**Exercise details**
Among the lines of this listing, determine how many contain the string "part". Answer with the number only.

**Raw records**
====================
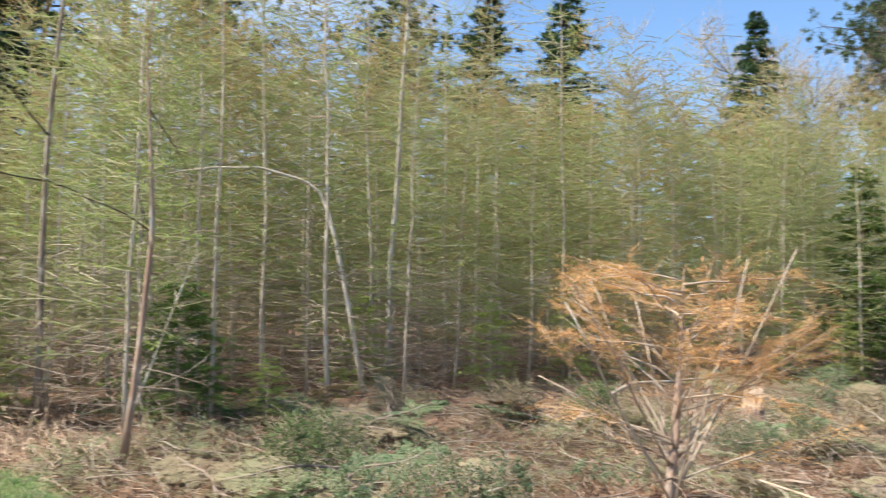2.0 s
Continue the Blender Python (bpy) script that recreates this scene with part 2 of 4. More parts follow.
====================
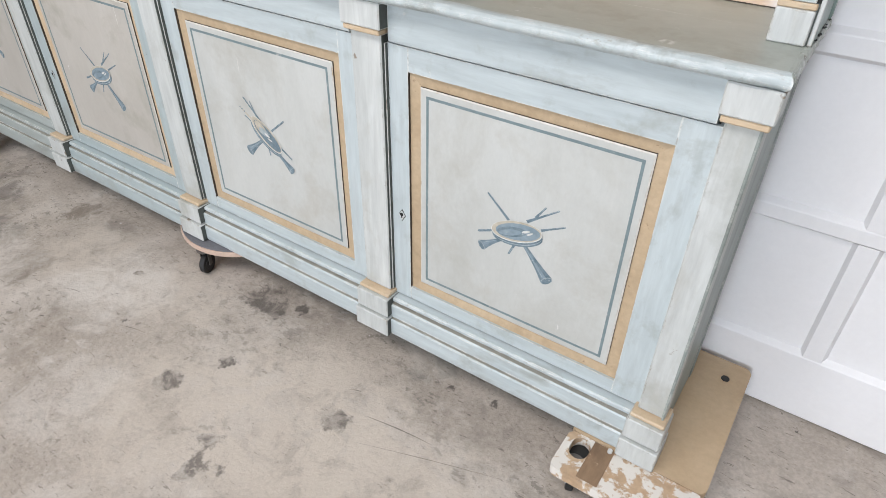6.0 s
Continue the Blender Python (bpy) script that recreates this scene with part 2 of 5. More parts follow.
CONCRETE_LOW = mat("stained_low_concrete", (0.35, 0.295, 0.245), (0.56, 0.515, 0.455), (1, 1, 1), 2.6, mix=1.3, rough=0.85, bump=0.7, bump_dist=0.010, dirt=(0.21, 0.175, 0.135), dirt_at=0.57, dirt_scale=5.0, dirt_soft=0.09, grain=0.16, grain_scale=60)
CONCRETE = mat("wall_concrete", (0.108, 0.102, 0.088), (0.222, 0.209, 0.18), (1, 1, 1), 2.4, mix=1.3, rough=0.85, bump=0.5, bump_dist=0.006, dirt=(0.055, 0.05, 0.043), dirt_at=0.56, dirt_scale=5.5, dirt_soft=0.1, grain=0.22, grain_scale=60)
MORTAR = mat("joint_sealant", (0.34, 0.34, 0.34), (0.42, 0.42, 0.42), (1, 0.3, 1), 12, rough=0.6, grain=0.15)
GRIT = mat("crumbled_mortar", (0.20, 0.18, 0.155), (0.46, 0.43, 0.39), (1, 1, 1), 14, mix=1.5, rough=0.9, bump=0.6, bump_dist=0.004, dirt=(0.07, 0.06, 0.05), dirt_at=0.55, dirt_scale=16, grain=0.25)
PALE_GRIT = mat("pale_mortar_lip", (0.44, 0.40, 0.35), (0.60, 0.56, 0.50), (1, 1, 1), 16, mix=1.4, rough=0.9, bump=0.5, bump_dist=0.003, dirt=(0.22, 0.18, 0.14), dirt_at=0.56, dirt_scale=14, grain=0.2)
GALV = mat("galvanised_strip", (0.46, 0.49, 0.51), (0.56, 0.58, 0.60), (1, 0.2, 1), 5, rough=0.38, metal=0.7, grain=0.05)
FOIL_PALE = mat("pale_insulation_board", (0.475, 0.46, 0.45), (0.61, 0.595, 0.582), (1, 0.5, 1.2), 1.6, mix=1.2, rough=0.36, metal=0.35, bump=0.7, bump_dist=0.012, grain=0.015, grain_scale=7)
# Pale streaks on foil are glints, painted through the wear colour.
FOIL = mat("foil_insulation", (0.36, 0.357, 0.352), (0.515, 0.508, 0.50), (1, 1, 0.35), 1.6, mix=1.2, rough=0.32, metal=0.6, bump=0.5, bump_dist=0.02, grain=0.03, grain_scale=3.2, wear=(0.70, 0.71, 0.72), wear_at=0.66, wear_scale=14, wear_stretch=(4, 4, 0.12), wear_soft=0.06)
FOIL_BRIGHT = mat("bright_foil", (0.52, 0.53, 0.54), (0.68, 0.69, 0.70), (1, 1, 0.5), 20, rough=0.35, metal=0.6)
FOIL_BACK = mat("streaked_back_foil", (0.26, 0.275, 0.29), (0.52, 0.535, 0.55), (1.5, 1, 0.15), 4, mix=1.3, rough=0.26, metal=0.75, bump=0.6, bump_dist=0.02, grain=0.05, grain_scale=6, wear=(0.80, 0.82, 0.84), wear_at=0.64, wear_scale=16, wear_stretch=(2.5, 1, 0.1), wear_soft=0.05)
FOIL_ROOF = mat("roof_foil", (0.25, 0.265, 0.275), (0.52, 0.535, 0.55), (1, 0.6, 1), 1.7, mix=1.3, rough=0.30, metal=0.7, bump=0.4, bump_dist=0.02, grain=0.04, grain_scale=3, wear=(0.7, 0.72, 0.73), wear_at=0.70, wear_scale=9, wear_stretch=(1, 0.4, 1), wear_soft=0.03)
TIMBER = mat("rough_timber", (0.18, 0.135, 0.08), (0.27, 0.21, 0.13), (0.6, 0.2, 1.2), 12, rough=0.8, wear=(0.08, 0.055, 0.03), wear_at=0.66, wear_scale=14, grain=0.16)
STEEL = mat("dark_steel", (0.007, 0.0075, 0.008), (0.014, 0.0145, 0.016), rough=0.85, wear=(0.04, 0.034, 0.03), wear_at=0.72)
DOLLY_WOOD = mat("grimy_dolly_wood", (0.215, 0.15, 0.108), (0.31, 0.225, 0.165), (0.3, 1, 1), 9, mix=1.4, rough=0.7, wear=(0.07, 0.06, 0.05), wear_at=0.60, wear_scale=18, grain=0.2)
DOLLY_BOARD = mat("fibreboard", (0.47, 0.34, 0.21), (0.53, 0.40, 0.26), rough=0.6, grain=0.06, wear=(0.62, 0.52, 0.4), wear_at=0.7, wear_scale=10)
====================
**Exercise solution**
2